* REQUIRED TASK
Return the lines beginning at the one that contains "6. More parts follow." and continuing to the end of the entries, including both ends, exactly as written and nothing else.

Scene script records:
——————

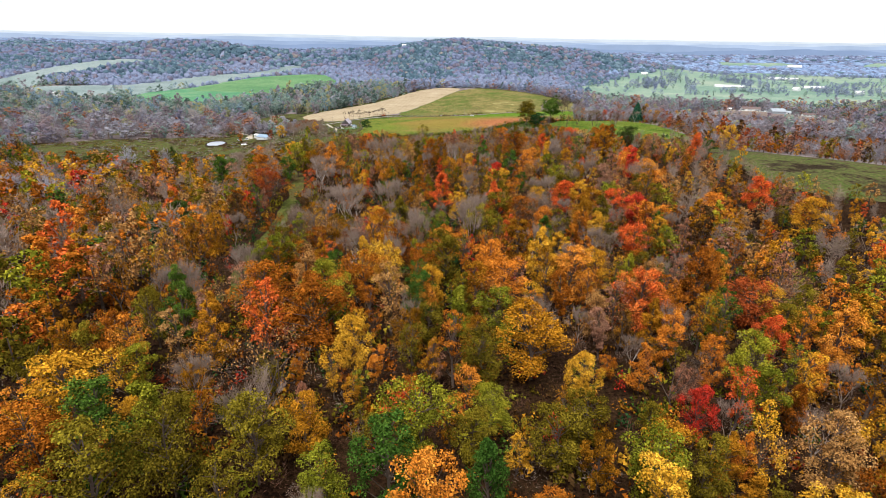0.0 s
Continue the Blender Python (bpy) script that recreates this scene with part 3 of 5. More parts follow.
def crown_tree(height, radius, form, clumps, per, size, base=0.16, cl=(0.2, 0.36), wood=True, jit=0.6):
    """A tree by its outline: a bent trunk, a bough to each leafy spray, sprays uneven in size with gaps between."""
    u = rng.permutation((np.arange(clumps) + 0.5) / clumps)
    env = FORMS[form](u)
    th = 2.39996 * np.arange(clumps) + rng.uniform(0, 6)
    wob = 1 + 0.22 * np.sin(2 * th + rng.uniform(0, 6)) + 0.14 * np.sin(3 * th + 5 * u + rng.uniform(0, 6))
    rad = radius * env * wob * np.sqrt(rng.uniform(0.12, 1.0, clumps)) * 0.86
    lean = rng.normal(0, 0.05 * height, 2)
    c = np.stack([np.cos(th) * rad + lean[0] * u, np.sin(th) * rad + lean[1] * u, height * (base + (0.94 - base) * u)], -1) + rng.normal(0, 0.05 * radius, (clumps, 3))
    cr = radius * rng.uniform(cl[0], cl[1], clumps) * (0.6 + 0.5 * env)
    d = unit(rng.normal(0, 1, (clumps, per, 3)))
    d[..., 2] = np.where(rng.random((clumps, per)) < 0.65, np.abs(d[..., 2]), d[..., 2])
    rr = rng.uniform(0.3, 1.0, (clumps, per, 1)) ** 0.6 * rng.uniform(0.85, 1.15, (clumps, per, 1))
    pts = (c[:, None] + d * rr * cr[:, None, None] * (1, 1, 0.95)).reshape(-1, 3)
    pts[:, 2] = np.maximum(pts[:, 2], 0.08 * height)
    lv = leaves(pts, d.reshape(-1, 3) + (0, 0, 0.7), size, jit)
    if not wood:
        return limbs([((0, 0, 0), (lean[0] * 0.6, lean[1] * 0.6, height * 0.7), 0.022 * height, 0.008 * height)]), lv
    knee = [np.array([lean[0] * q + rng.normal(0, 0.02) * height, lean[1] * q + rng.normal(0, 0.02) * height, height * q]) for q in (0.3, 0.6, 0.92)]
    knee = [np.zeros(3)] + knee
    segs = [(a, b, r0 * height, r1 * height) for a, b, r0, r1 in zip(knee, knee[1:], (0.02, 0.014, 0.009), (0.014, 0.009, 0.003))]
    for q, cu in zip(c, u):
        w = np.clip(cu * 0.8, 0.12, 0.85)
        i = 0 if w < 0.3 else 1 if w < 0.6 else 2
        lo, hi = (0.0, 0.3, 0.6)[i], (0.3, 0.6, 0.92)[i]
        p = knee[i] + (knee[i + 1] - knee[i]) * (w - lo) / (hi - lo)
        segs.append((p, q, 0.0065 * height, 0.002 * height))
    return limbs(segs), lv


def bare(height, levels=4, n=3, twig=True, leafy=0, size=0.4):
    """A leafless crown, fine forks to the end; leafy: a few clinging leaves."""
    segs, tips = boughs(height, 0.42, 0.25, n, levels, 0.013 * height)
    tv, tf = limbs(segs)
    out = []
    k = (3 if levels > 3 else 6) if twig else 2
    for t in tips:
        for _ in range(k):
            d = unit(rng.normal(0, 0.6, 3) + np.array([t[0] * 0.12, t[1] * 0.12, 0.7]))
            q = t + d * rng.uniform(0.5, 1.1) * height * 0.1
            s = unit(np.cross(d, rng.normal(0, 1, 3))) * 0.014 * (1 if levels > 2 else 3.4)
            out += [t - s, t + s, q]
    cv = np.array(out)
    cf = np.arange(len(cv)).reshape(-1, 3)
    if leafy:
        pick = tips[rng.integers(0, len(tips), leafy)] + rng.normal(0, 0.4, (leafy, 3))
        lv, lf = leaves(pick, rng.normal(0, 1, (leafy, 3)) + (0, 0, 0.6), size)
        return (np.vstack([tv, cv]), np.vstack([tf, cf + len(tv)])), (lv, lf)
    return (tv, tf), (cv, cf)


def wispy(height, radius, n, width):
    """A leafless crown as a dome of fine rising twigs over a forked trunk."""
    segs = boughs(height * 0.7, 0.4, 0.3, 3, 0, 0.012 * height)[0]
    d = unit(rng.normal(0, 1, (n, 3)) * (1, 1, 0.8) + (0, 0, 0.35))
    r = rng.uniform(0.35, 1.0, (n, 1))
    q = d * r * (radius, radius, height * 0.45) + (0, 0, height * 0.55)
    q[:, 2] = np.maximum(q[:, 2], height * 0.2)
    p = q - unit(d * (1, 1, 0.6) + rng.normal(0, 0.25, (n, 3)) + (0, 0, 0.4)) * rng.uniform(0.08, 0.2, (n, 1)) * height
    s = unit(np.cross(q - p, rng.normal(0, 1, (n, 3)))) * width
    v = np.stack([p - s, p + s, q], 1).reshape(-1, 3)
    return limbs(segs), (v, np.arange(3 * n).reshape(n, 3))


def bare_lone(h, r, n=1400, width=0.014):
    """A large leafless tree: forks on forks that rise and fan out, with fine twigs along the last of them."""
    segs, tips = boughs(h * 0.9, 0.36, 0.26, 3, 3, 0.012 * h, 0.8)
    k = r / max(0.1, float(np.percentile(np.hypot(tips[:, 0], tips[:, 1]), 85)))
    segs = [(np.asarray(p) * (k, k, 1), np.asarray(q) * (k, k, 1), a, b) for p, q, a, b in segs]
    tips = tips * (k, k, 1)
    t = tips[rng.integers(0, len(tips), n)]
    out = unit(t - np.array([0, 0, h * 0.3]))
    p = t - out * rng.uniform(0, 0.1, (n, 1)) * h + rng.normal(0, 0.012 * h, (n, 3))
    d = unit(out + rng.normal(0, 0.38, (n, 3)) + (0, 0, 0.35))
    q = p + d * rng.uniform(0.05, 0.15, (n, 1)) * h
    s = unit(np.cross(d, rng.normal(0, 1, (n, 3)))) * width
    return limbs(segs), (np.stack([p - s, p + s, q], 1).reshape(-1, 3), np.arange(3 * n).reshape(n, 3))


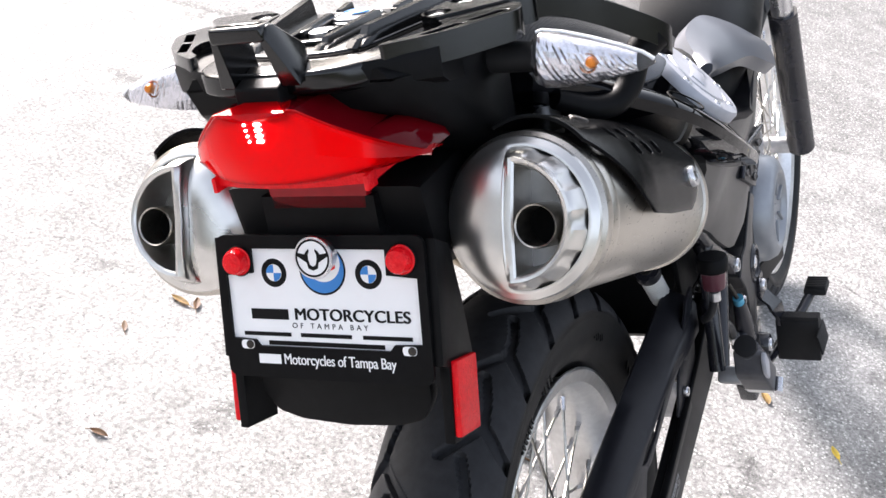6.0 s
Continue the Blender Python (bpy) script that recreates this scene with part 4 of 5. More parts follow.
# ---- side panel ----
bottom = [(0.10, 0.745), (0.16, 0.695), (0.227, 0.655), (0.267, 0.632), (0.302, 0.613), (0.330, 0.592), (0.365, 0.571), (0.400, 0.552), (0.427, 0.544), (0.46, 0.545), (0.499, 0.548), (0.522, 0.574), (0.550, 0.599), (0.615, 0.678), (0.66, 0.74)]
crease = [(0.10, 0.815), (0.15, 0.80), (0.20, 0.785), (0.24, 0.776), (0.28, 0.766), (0.31, 0.757), (0.34, 0.75), (0.37, 0.744), (0.40, 0.738), (0.43, 0.732), (0.46, 0.726), (0.49, 0.722), (0.53, 0.73), (0.60, 0.755), (0.665, 0.775)]
rows = []
for (xb, zb), (xt, zt) in zip(bottom, crease):
    yt = 0.205 - 0.9 * max(0, xt - 0.40) * 0.28
    r = [(xb, -0.10, zb + 0.012), (xb, -0.146, zb + 0.002), (xb, -0.156, zb + 0.003)]
    for k in range(1, 7):
        u = k / 6
        x, z = xb + (xt - xb) * u, zb + (zt - zb) * u
        y = 0.158 + 0.010 * min(1, u * 3) + max(0, z - 0.655) / 0.1 * (yt - 0.168) if z > 0.655 else 0.158 + 0.008 * min(1, u * 4)
        r.append((x, -min(y, yt), z))
    r.append((xt, -0.10, zt - 0.004))
    rows.append(r)
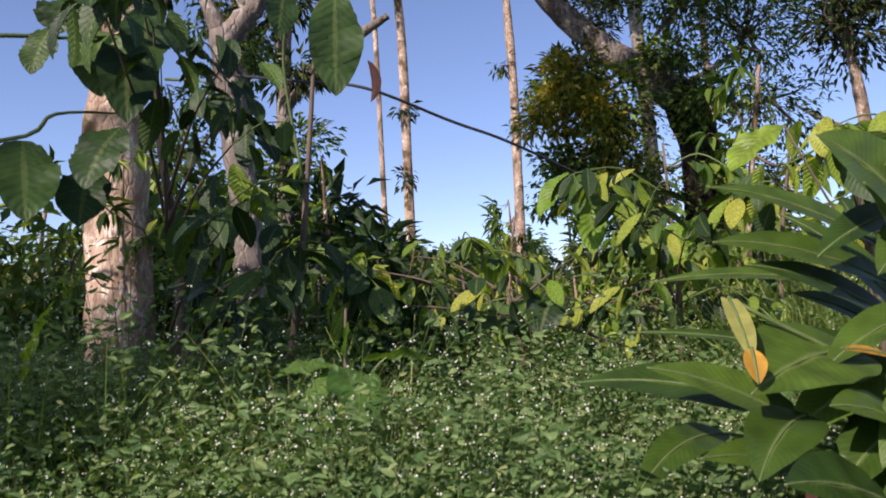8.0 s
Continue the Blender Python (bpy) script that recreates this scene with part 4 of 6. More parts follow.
def coffee_shrub(name, label, at, stems, sprays, seed, kinds, size, per=5, pairs=True):
    """A shrub of upright stems (rows of x, y, z, radius) and leafy sprays (start, end)."""
    root = thing(name, label, "shrub", at)
    q = np.random.default_rng(seed)
    for s in stems:
        part("stem", tube(s, 7, 5, 0.08, seed), M_TWIG, root)
    for a, b in sprays:
        a, b = np.array(a, float), np.array(b, float)
        mid = (a + b) / 2 + np.array([0, 0, 0.06])
        part("branch", tube([(*a, 0.0045), (*mid, 0.0032), (*b, 0.0016)], 6, 4), M_STEM, root)
        way = math.degrees(math.atan2(b[0] - a[0], b[1] - a[1]))
        for i in range(per):
            t = 0.35 + 0.65 * i / max(1, per - 1)
            c = (1 - t) ** 2 * a + 2 * t * (1 - t) * mid + t * t * b
            for sgn in ((-1, 1) if pairs else (q.choice([-1, 1]),)):
                set_leaf(root, int(q.choice(kinds)), c, way + sgn * (35 + 45 * q.random()), -15 - 55 * q.random(), q.normal() * 25, size * (0.7 + 0.5 * q.random()))
    return root


dark_coffee = coffee_shrub("coffee_shrub", "coffee shrub with large dark ribbed hanging leaves", (-0.95, 2.15, 0),
    [[(0, 0, 0, 0.018), (0.03, 0.02, 0.6, 0.014), (-0.03, 0.0, 1.2, 0.010), (0.05, 0.05, 1.75, 0.005)], [(0.25, 0.1, 0, 0.015), (0.35, 0.1, 0.6, 0.011), (0.42, 0.12, 1.45, 0.005)]],
    [((0, 0, 1.2), (0.30, -0.1, 1.0)), ((0.05, 0.05, 1.6), (-0.2, 0.3, 1.6)),
     ((0.35, 0.1, 0.7), (0.62, 0.0, 0.55)), ((0.4, 0.1, 0.9), (0.15, -0.15, 0.75)), ((0, 0, 0.6), (0.3, -0.2, 0.5)), ((0.35, 0.1, 0.5), (0.6, 0.2, 0.38))],
    51, (0, 0, 1, 2, 2), 0.125, 6)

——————

* OUTPUT FOR THIS EXERCISE
Continue the Blender Python (bpy) script that recreates this scene with part 4 of 6. More parts follow.
def coffee_shrub(name, label, at, stems, sprays, seed, kinds, size, per=5, pairs=True):
    """A shrub of upright stems (rows of x, y, z, radius) and leafy sprays (start, end)."""
    root = thing(name, label, "shrub", at)
    q = np.random.default_rng(seed)
    for s in stems:
        part("stem", tube(s, 7, 5, 0.08, seed), M_TWIG, root)
    for a, b in sprays:
        a, b = np.array(a, float), np.array(b, float)
        mid = (a + b) / 2 + np.array([0, 0, 0.06])
        part("branch", tube([(*a, 0.0045), (*mid, 0.0032), (*b, 0.0016)], 6, 4), M_STEM, root)
        way = math.degrees(math.atan2(b[0] - a[0], b[1] - a[1]))
        for i in range(per):
            t = 0.35 + 0.65 * i / max(1, per - 1)
            c = (1 - t) ** 2 * a + 2 * t * (1 - t) * mid + t * t * b
            for sgn in ((-1, 1) if pairs else (q.choice([-1, 1]),)):
                set_leaf(root, int(q.choice(kinds)), c, way + sgn * (35 + 45 * q.random()), -15 - 55 * q.random(), q.normal() * 25, size * (0.7 + 0.5 * q.random()))
    return root


dark_coffee = coffee_shrub("coffee_shrub", "coffee shrub with large dark ribbed hanging leaves", (-0.95, 2.15, 0),
    [[(0, 0, 0, 0.018), (0.03, 0.02, 0.6, 0.014), (-0.03, 0.0, 1.2, 0.010), (0.05, 0.05, 1.75, 0.005)], [(0.25, 0.1, 0, 0.015), (0.35, 0.1, 0.6, 0.011), (0.42, 0.12, 1.45, 0.005)]],
    [((0, 0, 1.2), (0.30, -0.1, 1.0)), ((0.05, 0.05, 1.6), (-0.2, 0.3, 1.6)),
     ((0.35, 0.1, 0.7), (0.62, 0.0, 0.55)), ((0.4, 0.1, 0.9), (0.15, -0.15, 0.75)), ((0, 0, 0.6), (0.3, -0.2, 0.5)), ((0.35, 0.1, 0.5), (0.6, 0.2, 0.38))],
    51, (0, 0, 1, 2, 2), 0.125, 6)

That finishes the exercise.